If so, it looks like the USD is a third-party-adjustable view of the underlying Bitcoin if I and a second party ever enter a contract that is denominated in USD.
It would be better for us to avoid the possibility of third parties messing with the intent of our contract by just denominating in BTC.
So… I do not get the point? It smells more like a scam to use USD in such a regime, as my counterparty in any contract might be in cahoots with the third-party, the government that defines the exchange rate of USD to BTC, to change the effective value of amounts in my contract with them.

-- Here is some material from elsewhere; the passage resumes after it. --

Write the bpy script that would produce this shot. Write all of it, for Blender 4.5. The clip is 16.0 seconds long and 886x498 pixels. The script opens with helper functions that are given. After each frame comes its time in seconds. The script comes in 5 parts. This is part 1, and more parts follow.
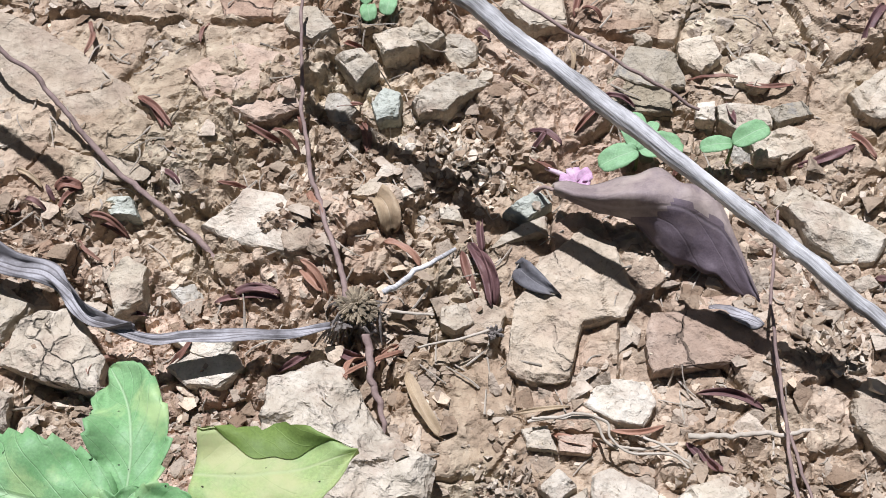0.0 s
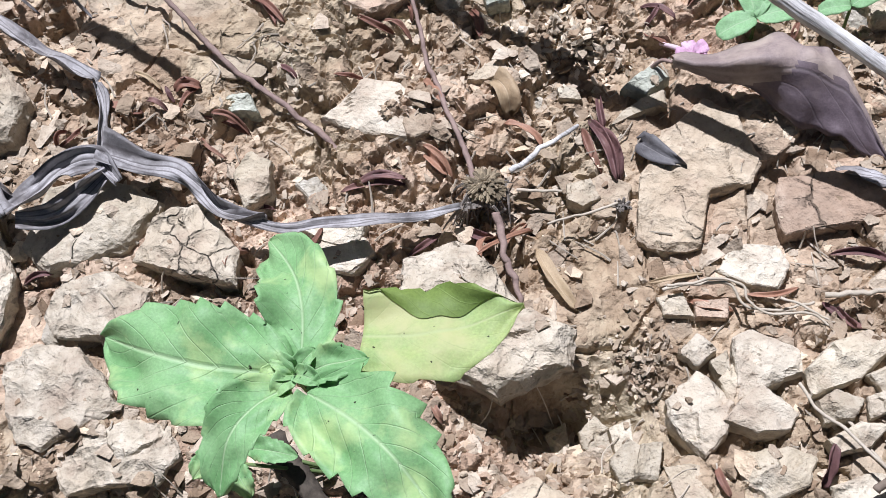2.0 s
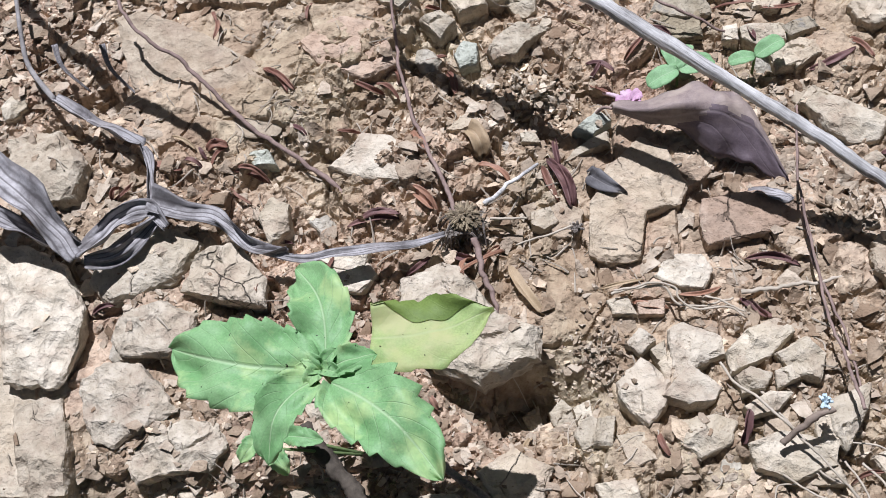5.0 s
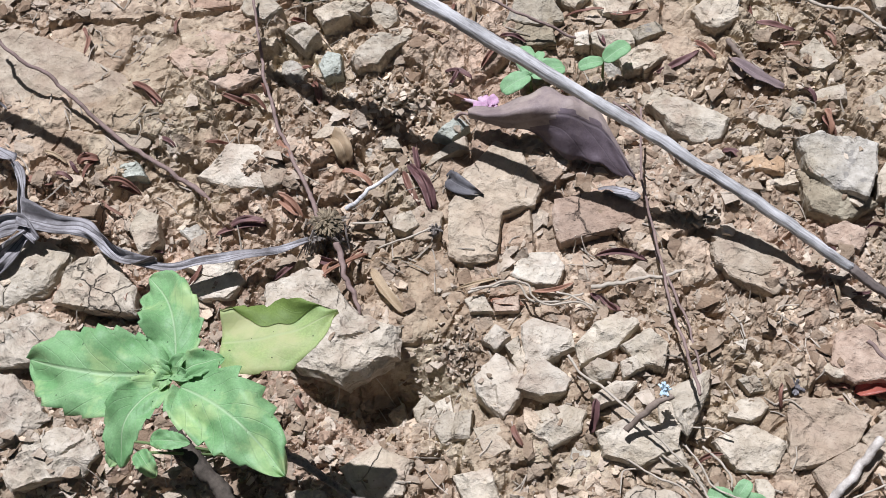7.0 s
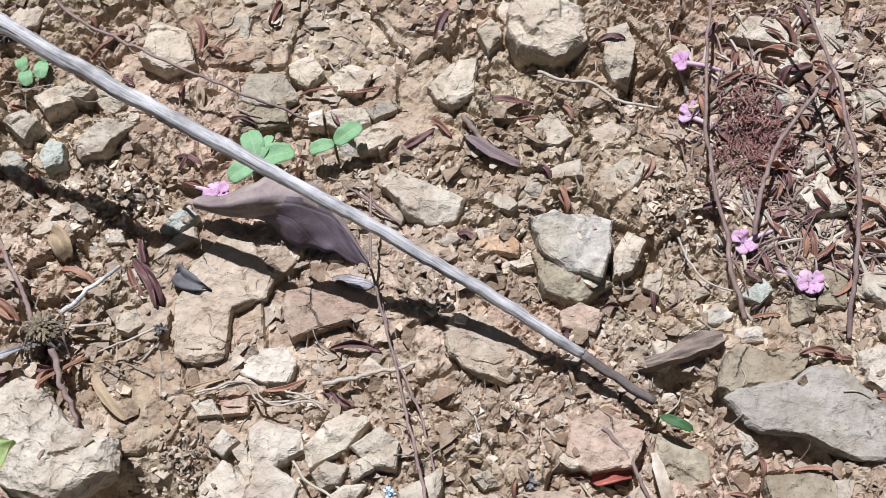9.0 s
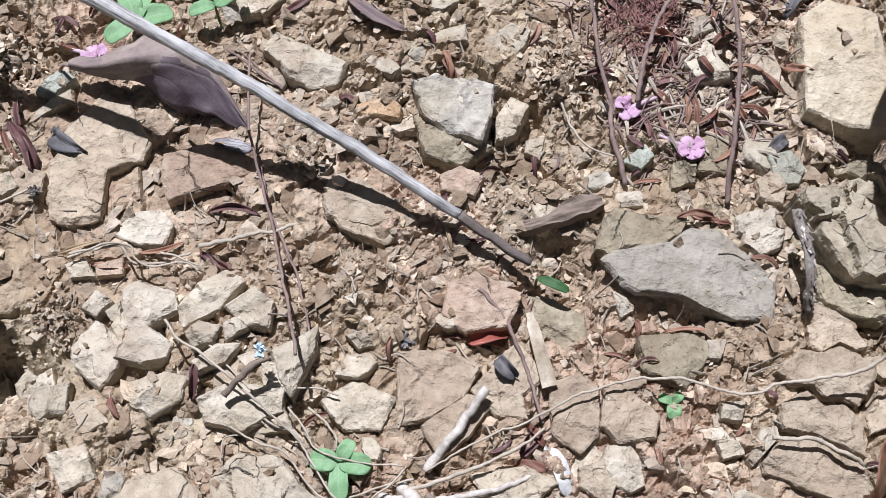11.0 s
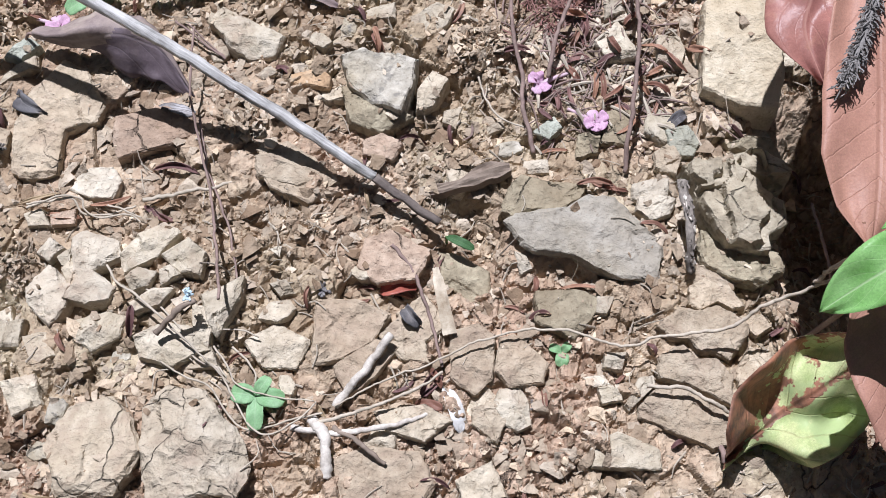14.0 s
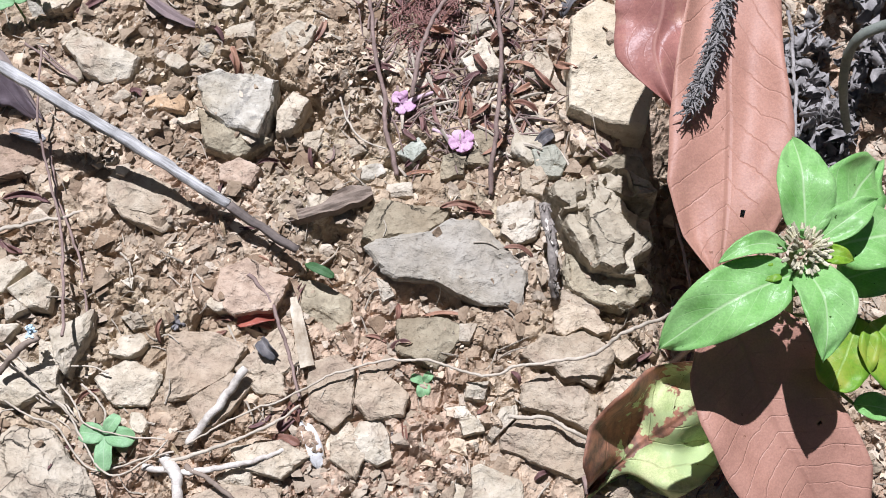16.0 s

Again, this seems to me to stink of rule of man over rule of law. Unless the USD to BTC is fixed (and USD would be just a different unit of BTC, like millibitcoins, satoshis, millisatoshis), this allows external actors to mess with the exchange rate, and for lobbyists to those actors to incentivize, via open legalized bribery, the movement of the exchange rate towards some direction that makes no sense.
Alternately, there could be some metric or key input that can be used to adjust this, but this moves the issue to an oracle problem: you now have to trust some entity to give you accurate information of some metric. It may be possible that measurement of this metric (or inputs to this metric) are corruptible and lobbyists will focus on those to the detriment of less-powerful beings who cannot afford lobbyists.
“Keep it simple, stupid” seems like the best reaction to this. Just denominate in BTC?